I have been obsessed with baking Asian cakes such as mooncakes, anpan, Hokkaido bread lately. My tiny New York City apartment kitchen has been filled with baking ingredients and tools including five different types of flour, different molds for different cakes and bread. The basic equipment and ingredients are readily available in my home.
However when I started making mooncakes for example, I ran into the problem of recipes. In order to get a hang of baking techniques, I often go to Youtube, and observe how other people from different countries make mooncakes, and Hokkaido bread. Once I read a few blog posts, and watch a few videos, I seem to get a conceptual hang of the workflow, and feel that I can comfortably make a new type of bread without much difficulty. However, people often say that baking is a science. That means, what determines whether a cake is a success or not lies in the precise measurement. This I found to be a troubling issue especially when making Vietnamese cakes.
I found recipes in Vietnamese on the Internet to be very underwhelming. Most of the time, the measurements are not precise, which throw me off. Whenever I found a ciabatta recipe for example, the instruction is full with details that I feel happy about actually not reading the extra story that the writer tags along to personalize the food making experience. I would go straight to the end of the blog post, look at the recipe, get a general idea of the workflow, then I would go to Youtube and find videos to see how the recipe actually is executed, and certain steps that could never be verbalized in writing.
This general workflow helps me with many cuisines: Chinese, German, American, Mexican and Mediterranean.
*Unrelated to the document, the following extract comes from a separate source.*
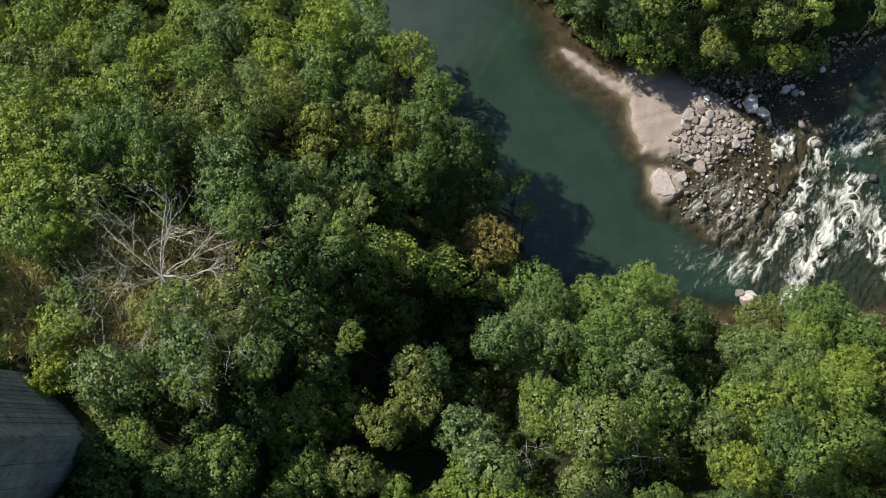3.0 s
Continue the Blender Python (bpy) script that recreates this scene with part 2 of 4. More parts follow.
HEAP = [(21.8, 19.4), (25.3, 19.4), (27.6, 18.1), (27.3, 16.5), (24.9, 15.9), (23.8, 14.5), (21.4, 15.2), (20.9, 17.3)]
SHALLOWS = [(19, 14), (21, 10), (24, 7.5), (28, 8), (31, 13), (36, 20), (38, 27), (28, 27), (22, 24), (20, 16)]
EAST_BAR = [(52.4, 14.5), (49.2, 13.6), (49.0, 11.6), (46.7, 10.9), (46.6, 9.2), (44.6, 9.2), (43.2, 10.5), (41.2, 9.2), (39.6, 8.4), (39.0, 6.6), (39.9, 4.6), (40.1, 2.3), (46, -2), (60, -2), (65, 14), (58, 22)]
EAST_SHOAL = [(52.3, 14.8), (46.0, 15.5), (43.8, 14.3), (41.7, 11.9), (39.6, 8.4), (40.0, 2.9), (45.0, 5.3), (51.9, 13.3)]
UPSTREAM = [(36.5, 17.5), (39.5, 12.5), (44, 15.5), (56, 21), (60, 30), (46, 29), (40, 25)]
NORTH_SHOAL = [(16.5, 23.5), (13.5, 24.0), (8.0, 30.5), (2.5, 37.0), (0, 44), (3, 46), (9, 34), (15, 28)]
SOUTH_SHOAL = [(25, 6.5), (27.5, 3.6), (31, 2.0), (36, 0.0), (43, -1), (43, 6.5), (40.5, 9.5), (36.5, 13.5), (32, 16), (28, 13)]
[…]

But when it comes to Vietnamese food particularly Vietnamese recipes that I remember as kid growing up in Vietnam, I find lots of frustration. I often find the writing to be dry, not detailed enough, and it leaves me with an unsatisfactory feeling that the author does not try to make sure that I’d be able to re-create the same experience. This realization made me think about a culture of writing cookbooks, recipes, and blogs. Each recipe takes a lot of care to master, and then to write a blog post to explain what one does. This is a lot of labor and care. What sets the Vietnamese recipes and Western cuisines recipes apart for me now is this level of care, level of appreciation.
I believe that there are many Vietnamese recipes out there that people need to try. Yet, in order to figure out what they are, one needs a class of cultural producers who would be able to introduce these different recipes online, and then popularize it in the world. This is such a cool idea for a Youtube channel, and food blog. I hope that a class of young talented Vietnamese people out there are doing precisely this: to make sure that Vietnamese recipes are accessible to the culinary world, and treat Vietnamese foods with care, and patience.